Et puis, il y a plusieurs années déjà, avant même de réussir à enfin tomber enceinte, j'ai pris conscience que c'était égoïste d'avoir recours à l'AMP uniquement pour nous alors que d'autres couples pourraient concrétiser leur désir d'enfant grâce à l'AMP et au coup de pouce de donneurs...
Je m'étais donc dit qu'un jour je donnerais. Parce que sans la science je ne serais peut-être jamais tombée enceinte et devenue mère. Et parce que si je peux participer à ce progrès scientifique - à mon modeste niveau - et à la concrétisation du rêve d'autres couples, je ne vois pas au nom de quoi je leur refuserais ce bonheur.

J'ai donc décidé, avec l'accord de mon mari (qui est de toutes façons nécessaire, légalement parlant), de me porter volontaire pour faire don de mes ovocytes.

Don d'ovocytes

En l'état actuel de la loi, pour prétendre être donneuse, il "suffit" de remplir quelques conditions :

  • Avoir déjà eu des enfants : je ne sais pas si les enfants morts rentrent en ligne de compte mais Gaspard et Hector me permettent de valider ce premier critère.
  • Avoir entre 18 et 37 ans : je peux cocher cette case pour quelques années encore ;-) (sept, exactement !).
  • Être en bonne santé : dans l'ensemble, je ne me plains pas.

Étant personnellement passée par la FIV, je sais parfaitement à quoi m'attendre en ce qui concerne les traitements, leurs effets, leurs contraintes. D'ailleurs, j'ai eu la chance de plutôt bien vivre ces traitements, même s'ils sont loin d'être une partie de plaisir évidemment. Ce côté médical un peu contraignant ne me rebute donc pas.
Et l'aspect "mon enfant vivra ailleurs" ne m'a jamais effleuré l'esprit tout simplement parce que le don d'ovocytes constitue, dans la conception d'un enfant, une étape tellement précoce, tellement désacralisée, tellement médicalisée qu'il m'est impossible d'associer, psychologiquement ou philosophiquement, le don d'ovocytes à l'enfant à venir. L'échec de nos deux premières FIV doit probablement m'aider aussi à dissocier un ovocyte et la fécondation au laboratoire dans une éprouvette de la naissance d'un enfant.

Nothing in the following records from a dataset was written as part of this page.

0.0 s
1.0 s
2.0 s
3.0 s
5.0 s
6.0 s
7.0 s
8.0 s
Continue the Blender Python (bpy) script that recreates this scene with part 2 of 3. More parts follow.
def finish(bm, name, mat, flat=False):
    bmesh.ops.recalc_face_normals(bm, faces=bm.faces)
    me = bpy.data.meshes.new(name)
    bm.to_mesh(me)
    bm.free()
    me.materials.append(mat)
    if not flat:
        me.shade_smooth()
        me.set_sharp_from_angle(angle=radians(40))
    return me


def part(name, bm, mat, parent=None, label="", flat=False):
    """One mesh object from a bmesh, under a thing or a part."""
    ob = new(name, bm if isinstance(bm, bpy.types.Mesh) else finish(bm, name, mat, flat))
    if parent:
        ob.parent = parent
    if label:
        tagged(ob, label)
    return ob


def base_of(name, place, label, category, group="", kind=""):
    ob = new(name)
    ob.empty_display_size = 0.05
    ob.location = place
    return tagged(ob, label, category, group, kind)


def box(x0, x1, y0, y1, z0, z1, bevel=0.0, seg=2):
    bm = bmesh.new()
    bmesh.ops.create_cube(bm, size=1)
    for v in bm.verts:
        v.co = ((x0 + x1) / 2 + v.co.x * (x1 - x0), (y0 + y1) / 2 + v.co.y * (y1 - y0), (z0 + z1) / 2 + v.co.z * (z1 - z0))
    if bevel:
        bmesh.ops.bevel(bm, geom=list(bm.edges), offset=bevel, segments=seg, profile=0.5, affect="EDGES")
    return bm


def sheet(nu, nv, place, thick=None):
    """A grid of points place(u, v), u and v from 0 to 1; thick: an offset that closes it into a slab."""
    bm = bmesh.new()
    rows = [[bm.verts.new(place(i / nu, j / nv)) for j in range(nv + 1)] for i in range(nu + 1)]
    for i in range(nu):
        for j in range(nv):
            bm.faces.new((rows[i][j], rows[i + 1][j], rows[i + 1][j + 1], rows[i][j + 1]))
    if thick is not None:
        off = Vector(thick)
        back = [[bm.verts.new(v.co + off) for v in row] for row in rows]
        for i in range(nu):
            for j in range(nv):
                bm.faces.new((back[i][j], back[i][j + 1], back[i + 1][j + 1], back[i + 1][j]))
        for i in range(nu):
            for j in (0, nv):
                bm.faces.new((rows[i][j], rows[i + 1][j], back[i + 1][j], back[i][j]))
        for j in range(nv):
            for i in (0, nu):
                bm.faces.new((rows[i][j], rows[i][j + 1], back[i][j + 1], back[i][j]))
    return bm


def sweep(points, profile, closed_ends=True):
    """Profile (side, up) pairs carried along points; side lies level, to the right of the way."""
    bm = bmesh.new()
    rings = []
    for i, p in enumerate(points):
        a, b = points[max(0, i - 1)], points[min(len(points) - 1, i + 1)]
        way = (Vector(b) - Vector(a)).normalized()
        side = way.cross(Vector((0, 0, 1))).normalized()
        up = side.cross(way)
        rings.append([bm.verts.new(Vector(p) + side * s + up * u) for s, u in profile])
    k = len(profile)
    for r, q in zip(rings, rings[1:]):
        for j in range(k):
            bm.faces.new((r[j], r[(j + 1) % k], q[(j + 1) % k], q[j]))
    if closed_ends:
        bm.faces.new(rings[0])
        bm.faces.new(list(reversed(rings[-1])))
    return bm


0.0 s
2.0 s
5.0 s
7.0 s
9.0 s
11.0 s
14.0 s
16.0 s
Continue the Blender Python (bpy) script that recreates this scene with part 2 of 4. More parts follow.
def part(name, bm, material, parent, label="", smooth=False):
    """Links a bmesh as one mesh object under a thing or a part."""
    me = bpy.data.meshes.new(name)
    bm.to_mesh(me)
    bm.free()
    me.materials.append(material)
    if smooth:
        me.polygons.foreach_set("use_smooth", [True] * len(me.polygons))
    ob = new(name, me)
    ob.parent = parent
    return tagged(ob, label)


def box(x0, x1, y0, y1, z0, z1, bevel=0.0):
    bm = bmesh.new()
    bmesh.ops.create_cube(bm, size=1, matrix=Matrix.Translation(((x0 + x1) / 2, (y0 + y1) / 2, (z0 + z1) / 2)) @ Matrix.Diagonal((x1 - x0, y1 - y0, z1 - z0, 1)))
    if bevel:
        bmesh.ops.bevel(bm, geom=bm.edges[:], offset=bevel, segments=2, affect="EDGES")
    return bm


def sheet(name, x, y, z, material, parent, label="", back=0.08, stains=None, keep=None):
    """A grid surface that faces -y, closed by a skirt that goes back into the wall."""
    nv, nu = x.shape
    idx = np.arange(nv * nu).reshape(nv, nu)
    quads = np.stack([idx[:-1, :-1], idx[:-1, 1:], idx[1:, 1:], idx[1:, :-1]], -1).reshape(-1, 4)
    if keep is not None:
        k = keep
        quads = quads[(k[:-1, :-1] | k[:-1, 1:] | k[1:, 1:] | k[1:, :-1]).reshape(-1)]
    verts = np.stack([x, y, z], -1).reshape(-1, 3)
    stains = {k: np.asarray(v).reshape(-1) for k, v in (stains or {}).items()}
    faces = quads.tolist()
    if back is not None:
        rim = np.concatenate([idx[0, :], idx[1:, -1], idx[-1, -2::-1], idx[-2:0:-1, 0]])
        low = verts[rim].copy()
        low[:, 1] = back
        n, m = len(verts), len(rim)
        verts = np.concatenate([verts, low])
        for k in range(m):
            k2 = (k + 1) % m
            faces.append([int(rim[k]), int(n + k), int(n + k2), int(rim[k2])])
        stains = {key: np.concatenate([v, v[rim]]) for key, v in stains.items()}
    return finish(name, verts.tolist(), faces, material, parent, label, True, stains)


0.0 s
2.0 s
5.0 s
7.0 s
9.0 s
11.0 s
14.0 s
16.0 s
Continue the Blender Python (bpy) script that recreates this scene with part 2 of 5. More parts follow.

Je me suis donc inscrite sur le site officiel, chaperonné par l'agence de la biomédecine, où j'ai eu le plaisir de découvrir que le CHU où je suis suivie depuis des années (pour notre parcours d'AMP justement et pour mes grossesses) est un centre de dons d'ovocytes. J'attends maintenant d'être contactée pour la première étape du protocole, tout en gardant à l'esprit que ma seule volonté ne suffira peut-être pas pour aller jusqu'au bout de la démarche :

  • Notre propre parcours d'AMP ou mon endométriose sont-ils compatibles avec la "bonne santé" requise ?
  • Avoir eu un enfant atteint d'un syndrome polymalformatif pourrait-il contredire le critère "avoir eu des enfants" ?
  • Alors que j'ambitionne de faire mieux avec Hector qu'avec Gaspard, est-ce que l'allaitement sera un obstacle ou du moins une cause de report ?
  • Aurai-je les mêmes droits et libertés par rapport à mon travail que quand c'était pour moi que je subissais des échographies et des prises de sang plusieurs fois par semaine ?
  • Quel impact mon engagement dans ce processus aura-t-il sur une éventuelle future grossesse ?

Je voulais également donner mon sang, mon dernier don remontant à plusieurs années (avant notre parcours d'AMP et mes grossesses, en fait), mais il me faudra patienter encore 4 mois, puisqu'il faut attendre 6 mois après un accouchement pour pouvoir donner son sang, que l'on allaite ou pas, comme l'indique le site de la Leche LeagueLA référence en matière d'allaitement.